Your goal:
Using the data below, tally the lines that include the string "followed". Only the number is wanted.

* begin *

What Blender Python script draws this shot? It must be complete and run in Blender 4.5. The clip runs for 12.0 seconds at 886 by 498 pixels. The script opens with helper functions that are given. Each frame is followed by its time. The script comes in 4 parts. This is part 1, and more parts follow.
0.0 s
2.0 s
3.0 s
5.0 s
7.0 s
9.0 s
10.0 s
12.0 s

* end *
* begin *

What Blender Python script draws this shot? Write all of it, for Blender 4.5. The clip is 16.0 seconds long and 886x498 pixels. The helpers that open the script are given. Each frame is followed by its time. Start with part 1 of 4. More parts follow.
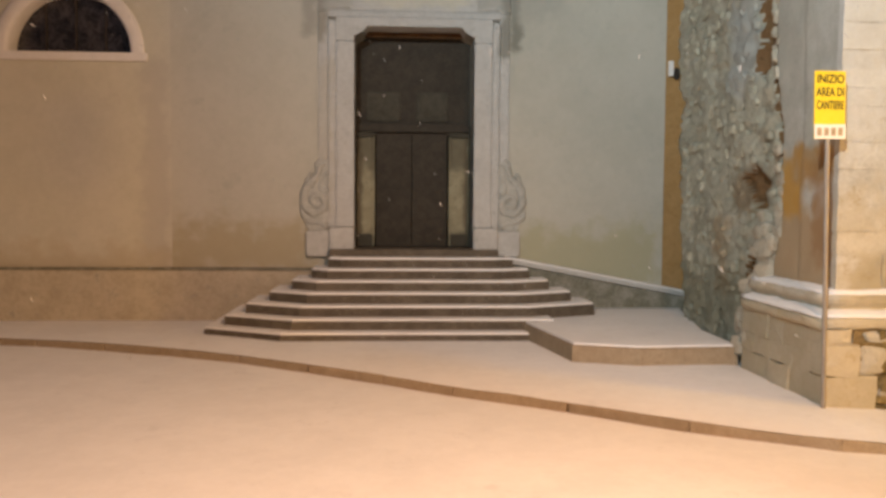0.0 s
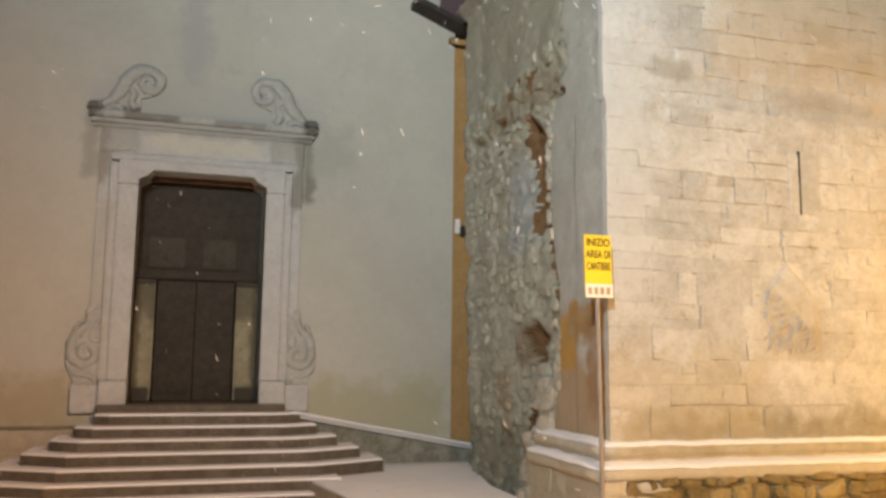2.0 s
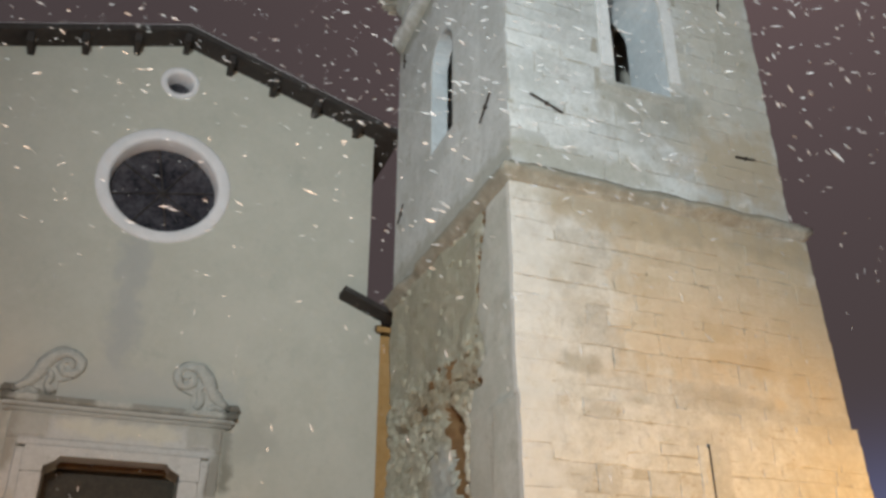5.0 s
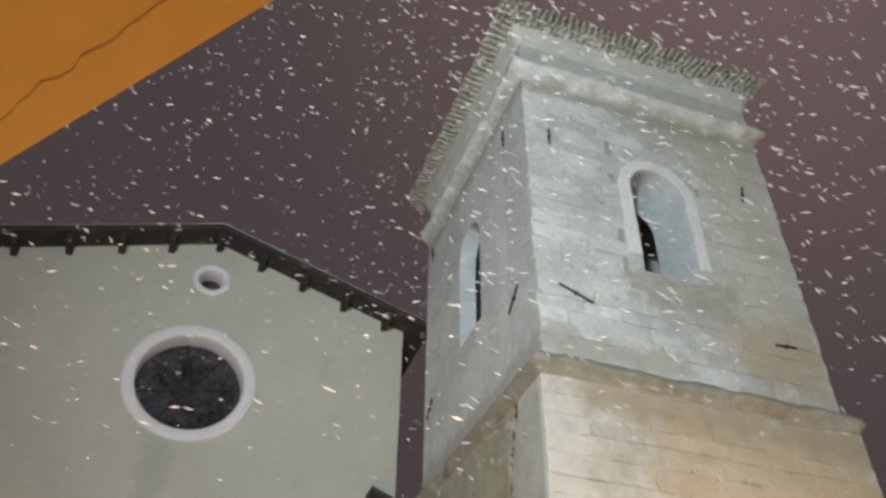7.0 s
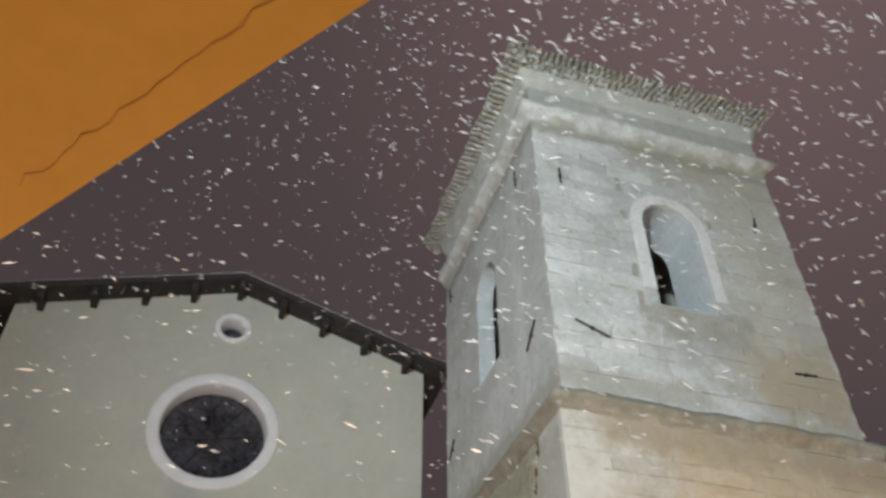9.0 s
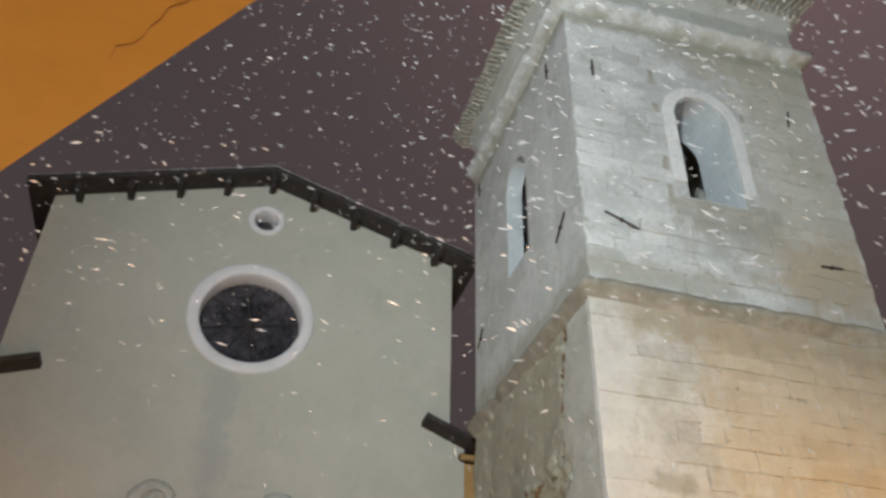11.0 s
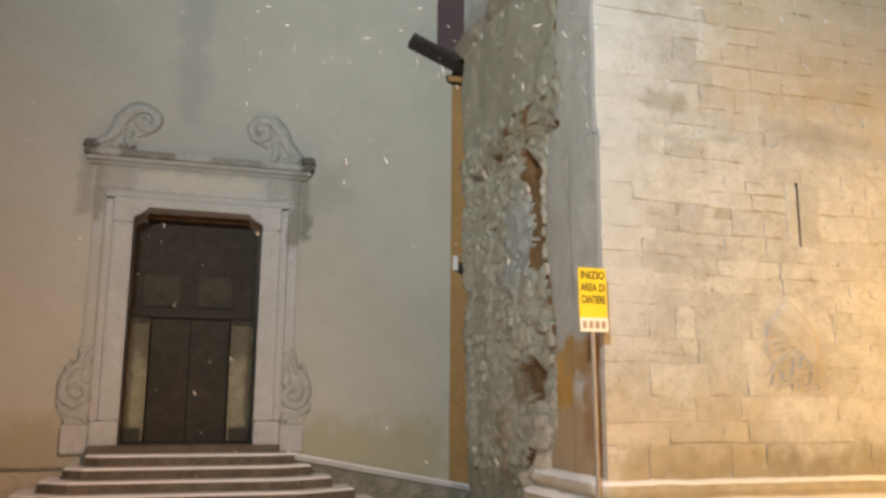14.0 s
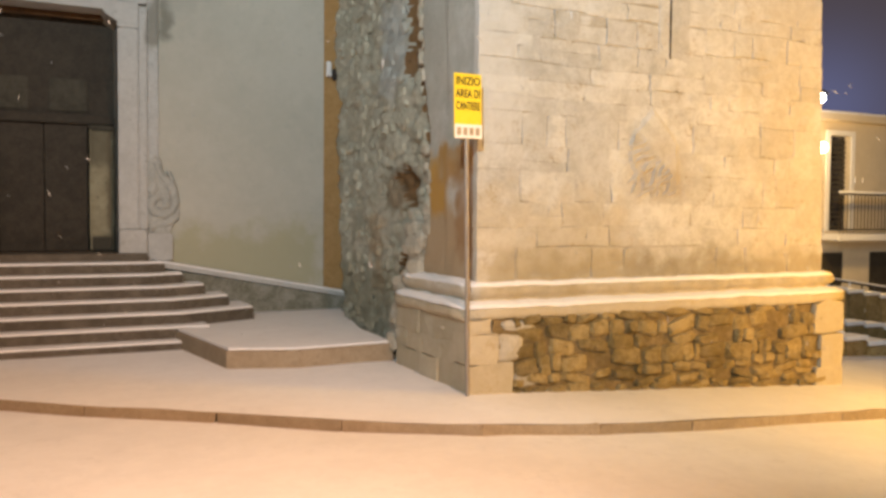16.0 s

* end *
* begin *

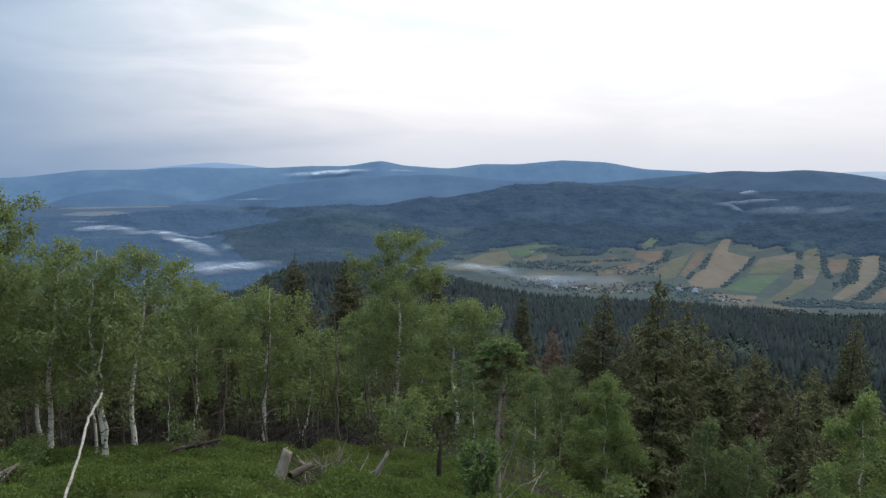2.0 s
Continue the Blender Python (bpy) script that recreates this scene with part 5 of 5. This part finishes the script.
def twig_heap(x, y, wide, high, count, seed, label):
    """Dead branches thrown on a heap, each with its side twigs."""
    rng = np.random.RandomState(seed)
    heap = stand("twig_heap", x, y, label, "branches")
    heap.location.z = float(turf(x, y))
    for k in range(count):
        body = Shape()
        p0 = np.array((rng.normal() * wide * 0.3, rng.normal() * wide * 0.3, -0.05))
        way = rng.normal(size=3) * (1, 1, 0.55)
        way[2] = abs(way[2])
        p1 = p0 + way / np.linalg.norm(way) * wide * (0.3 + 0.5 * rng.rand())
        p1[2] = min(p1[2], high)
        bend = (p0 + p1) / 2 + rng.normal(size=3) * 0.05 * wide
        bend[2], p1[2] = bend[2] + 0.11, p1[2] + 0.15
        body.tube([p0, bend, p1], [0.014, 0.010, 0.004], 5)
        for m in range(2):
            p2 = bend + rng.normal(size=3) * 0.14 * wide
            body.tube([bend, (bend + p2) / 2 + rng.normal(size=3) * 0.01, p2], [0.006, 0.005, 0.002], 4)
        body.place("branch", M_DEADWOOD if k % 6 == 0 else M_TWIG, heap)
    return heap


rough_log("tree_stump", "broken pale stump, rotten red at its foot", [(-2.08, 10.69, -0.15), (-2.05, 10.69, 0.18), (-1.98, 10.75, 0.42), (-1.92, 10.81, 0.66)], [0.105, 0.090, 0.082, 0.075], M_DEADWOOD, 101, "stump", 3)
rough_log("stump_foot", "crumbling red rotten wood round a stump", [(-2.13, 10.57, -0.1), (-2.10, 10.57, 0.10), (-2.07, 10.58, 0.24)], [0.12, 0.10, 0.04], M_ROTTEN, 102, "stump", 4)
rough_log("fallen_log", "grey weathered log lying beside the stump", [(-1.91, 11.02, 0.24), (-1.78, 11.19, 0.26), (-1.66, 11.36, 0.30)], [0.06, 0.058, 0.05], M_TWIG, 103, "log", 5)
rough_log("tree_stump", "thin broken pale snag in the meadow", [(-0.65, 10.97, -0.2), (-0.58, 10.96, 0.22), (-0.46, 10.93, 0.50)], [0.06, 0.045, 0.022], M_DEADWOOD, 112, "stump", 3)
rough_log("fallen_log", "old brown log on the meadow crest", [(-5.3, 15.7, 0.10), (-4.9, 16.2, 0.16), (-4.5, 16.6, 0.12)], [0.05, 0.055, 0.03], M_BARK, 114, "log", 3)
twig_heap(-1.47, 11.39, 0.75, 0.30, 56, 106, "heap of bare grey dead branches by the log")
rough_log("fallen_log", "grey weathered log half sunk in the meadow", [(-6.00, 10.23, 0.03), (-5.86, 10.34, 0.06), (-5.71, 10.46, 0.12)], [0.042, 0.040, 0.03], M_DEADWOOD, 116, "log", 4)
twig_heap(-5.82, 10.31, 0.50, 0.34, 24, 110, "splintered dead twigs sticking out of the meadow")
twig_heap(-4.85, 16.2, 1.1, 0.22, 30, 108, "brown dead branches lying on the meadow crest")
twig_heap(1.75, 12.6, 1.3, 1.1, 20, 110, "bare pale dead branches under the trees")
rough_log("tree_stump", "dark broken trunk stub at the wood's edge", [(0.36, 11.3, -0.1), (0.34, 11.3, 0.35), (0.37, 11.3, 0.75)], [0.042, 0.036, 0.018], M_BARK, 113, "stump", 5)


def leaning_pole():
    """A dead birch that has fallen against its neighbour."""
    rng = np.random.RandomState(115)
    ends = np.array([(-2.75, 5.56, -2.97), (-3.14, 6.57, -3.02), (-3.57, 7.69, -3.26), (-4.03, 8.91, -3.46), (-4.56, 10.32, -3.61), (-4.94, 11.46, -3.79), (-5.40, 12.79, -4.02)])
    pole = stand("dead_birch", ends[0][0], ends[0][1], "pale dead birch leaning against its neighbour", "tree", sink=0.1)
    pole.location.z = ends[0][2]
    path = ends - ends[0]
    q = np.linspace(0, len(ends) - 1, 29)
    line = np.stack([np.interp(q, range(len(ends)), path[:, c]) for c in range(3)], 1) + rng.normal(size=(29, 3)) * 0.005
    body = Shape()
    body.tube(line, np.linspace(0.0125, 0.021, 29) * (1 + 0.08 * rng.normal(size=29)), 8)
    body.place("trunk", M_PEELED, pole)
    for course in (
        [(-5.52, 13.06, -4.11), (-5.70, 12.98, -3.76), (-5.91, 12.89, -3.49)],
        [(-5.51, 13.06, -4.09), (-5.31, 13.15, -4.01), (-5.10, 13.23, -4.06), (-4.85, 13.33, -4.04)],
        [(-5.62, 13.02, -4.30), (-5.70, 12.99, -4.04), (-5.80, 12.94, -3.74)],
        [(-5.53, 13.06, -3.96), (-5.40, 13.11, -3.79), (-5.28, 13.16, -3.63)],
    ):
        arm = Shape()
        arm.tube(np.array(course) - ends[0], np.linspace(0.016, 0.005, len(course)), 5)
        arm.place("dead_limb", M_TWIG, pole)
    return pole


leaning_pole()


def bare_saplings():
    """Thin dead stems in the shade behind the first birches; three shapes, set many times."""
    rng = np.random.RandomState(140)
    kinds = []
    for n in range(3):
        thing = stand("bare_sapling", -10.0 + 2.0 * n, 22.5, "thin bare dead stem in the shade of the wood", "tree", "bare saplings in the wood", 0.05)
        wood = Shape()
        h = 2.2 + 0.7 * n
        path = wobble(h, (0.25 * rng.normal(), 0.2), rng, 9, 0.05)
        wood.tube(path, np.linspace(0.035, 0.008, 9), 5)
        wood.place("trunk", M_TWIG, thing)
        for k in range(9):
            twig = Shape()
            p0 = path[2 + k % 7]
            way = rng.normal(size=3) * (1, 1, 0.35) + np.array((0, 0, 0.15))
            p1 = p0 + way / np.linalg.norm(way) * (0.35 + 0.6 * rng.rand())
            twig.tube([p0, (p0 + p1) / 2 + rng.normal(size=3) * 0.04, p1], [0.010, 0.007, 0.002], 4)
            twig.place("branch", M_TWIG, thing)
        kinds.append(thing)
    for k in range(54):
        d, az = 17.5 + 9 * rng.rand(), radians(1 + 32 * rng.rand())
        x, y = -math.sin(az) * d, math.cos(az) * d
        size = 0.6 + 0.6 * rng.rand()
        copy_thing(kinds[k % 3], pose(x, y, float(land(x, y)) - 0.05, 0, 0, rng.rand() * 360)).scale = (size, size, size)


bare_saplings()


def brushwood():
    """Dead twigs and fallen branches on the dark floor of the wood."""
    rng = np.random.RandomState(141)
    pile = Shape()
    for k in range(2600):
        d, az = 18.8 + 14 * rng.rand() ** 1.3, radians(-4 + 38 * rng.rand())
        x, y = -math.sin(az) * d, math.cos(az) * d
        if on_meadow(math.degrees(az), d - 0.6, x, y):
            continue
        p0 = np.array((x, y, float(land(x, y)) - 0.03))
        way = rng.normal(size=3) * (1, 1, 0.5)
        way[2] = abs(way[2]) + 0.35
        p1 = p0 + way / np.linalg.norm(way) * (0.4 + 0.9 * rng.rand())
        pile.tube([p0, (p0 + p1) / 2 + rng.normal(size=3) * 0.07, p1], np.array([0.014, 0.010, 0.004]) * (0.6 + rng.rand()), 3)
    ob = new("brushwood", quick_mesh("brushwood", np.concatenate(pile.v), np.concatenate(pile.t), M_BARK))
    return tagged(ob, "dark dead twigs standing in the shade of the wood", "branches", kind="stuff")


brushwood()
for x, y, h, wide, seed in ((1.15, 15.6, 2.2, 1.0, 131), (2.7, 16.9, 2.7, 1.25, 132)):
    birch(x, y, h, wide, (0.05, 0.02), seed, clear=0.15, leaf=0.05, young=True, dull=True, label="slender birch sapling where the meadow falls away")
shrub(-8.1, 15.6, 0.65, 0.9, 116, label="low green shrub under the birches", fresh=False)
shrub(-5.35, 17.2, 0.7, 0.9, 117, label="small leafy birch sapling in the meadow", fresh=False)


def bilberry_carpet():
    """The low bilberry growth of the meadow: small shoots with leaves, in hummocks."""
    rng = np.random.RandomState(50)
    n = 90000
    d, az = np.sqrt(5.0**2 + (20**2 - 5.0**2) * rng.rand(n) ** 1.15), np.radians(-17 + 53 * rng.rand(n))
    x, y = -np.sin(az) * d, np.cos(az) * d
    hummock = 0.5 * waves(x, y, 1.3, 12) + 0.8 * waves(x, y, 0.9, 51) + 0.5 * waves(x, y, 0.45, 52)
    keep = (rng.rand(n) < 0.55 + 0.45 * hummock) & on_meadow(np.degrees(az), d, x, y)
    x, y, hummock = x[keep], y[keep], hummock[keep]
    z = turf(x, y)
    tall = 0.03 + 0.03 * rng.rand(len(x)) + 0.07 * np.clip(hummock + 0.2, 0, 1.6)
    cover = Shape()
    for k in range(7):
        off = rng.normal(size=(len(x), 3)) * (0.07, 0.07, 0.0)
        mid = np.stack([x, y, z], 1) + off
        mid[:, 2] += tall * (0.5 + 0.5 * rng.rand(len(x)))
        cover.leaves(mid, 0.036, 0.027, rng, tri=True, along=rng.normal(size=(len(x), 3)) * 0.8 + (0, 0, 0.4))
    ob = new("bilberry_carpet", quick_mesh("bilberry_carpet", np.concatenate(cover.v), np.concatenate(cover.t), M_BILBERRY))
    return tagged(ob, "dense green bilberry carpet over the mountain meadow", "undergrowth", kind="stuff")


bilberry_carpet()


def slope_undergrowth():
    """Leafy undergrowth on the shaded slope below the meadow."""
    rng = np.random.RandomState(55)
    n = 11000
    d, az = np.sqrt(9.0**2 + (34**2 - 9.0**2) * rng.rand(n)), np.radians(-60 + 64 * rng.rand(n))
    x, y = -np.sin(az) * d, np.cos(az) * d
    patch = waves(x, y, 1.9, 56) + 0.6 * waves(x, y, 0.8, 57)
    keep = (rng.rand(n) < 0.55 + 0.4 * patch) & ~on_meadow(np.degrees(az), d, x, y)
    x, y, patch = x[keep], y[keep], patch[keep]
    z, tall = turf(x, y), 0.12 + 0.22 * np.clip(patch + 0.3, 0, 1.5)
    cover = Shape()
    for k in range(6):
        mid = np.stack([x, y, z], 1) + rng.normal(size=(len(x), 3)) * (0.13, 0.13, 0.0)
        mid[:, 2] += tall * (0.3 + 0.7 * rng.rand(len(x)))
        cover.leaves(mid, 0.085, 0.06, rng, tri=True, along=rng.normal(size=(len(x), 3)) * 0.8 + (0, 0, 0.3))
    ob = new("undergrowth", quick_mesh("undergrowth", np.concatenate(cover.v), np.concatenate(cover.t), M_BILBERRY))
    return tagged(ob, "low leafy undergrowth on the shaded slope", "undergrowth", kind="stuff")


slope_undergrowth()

* end *

Finished task:
2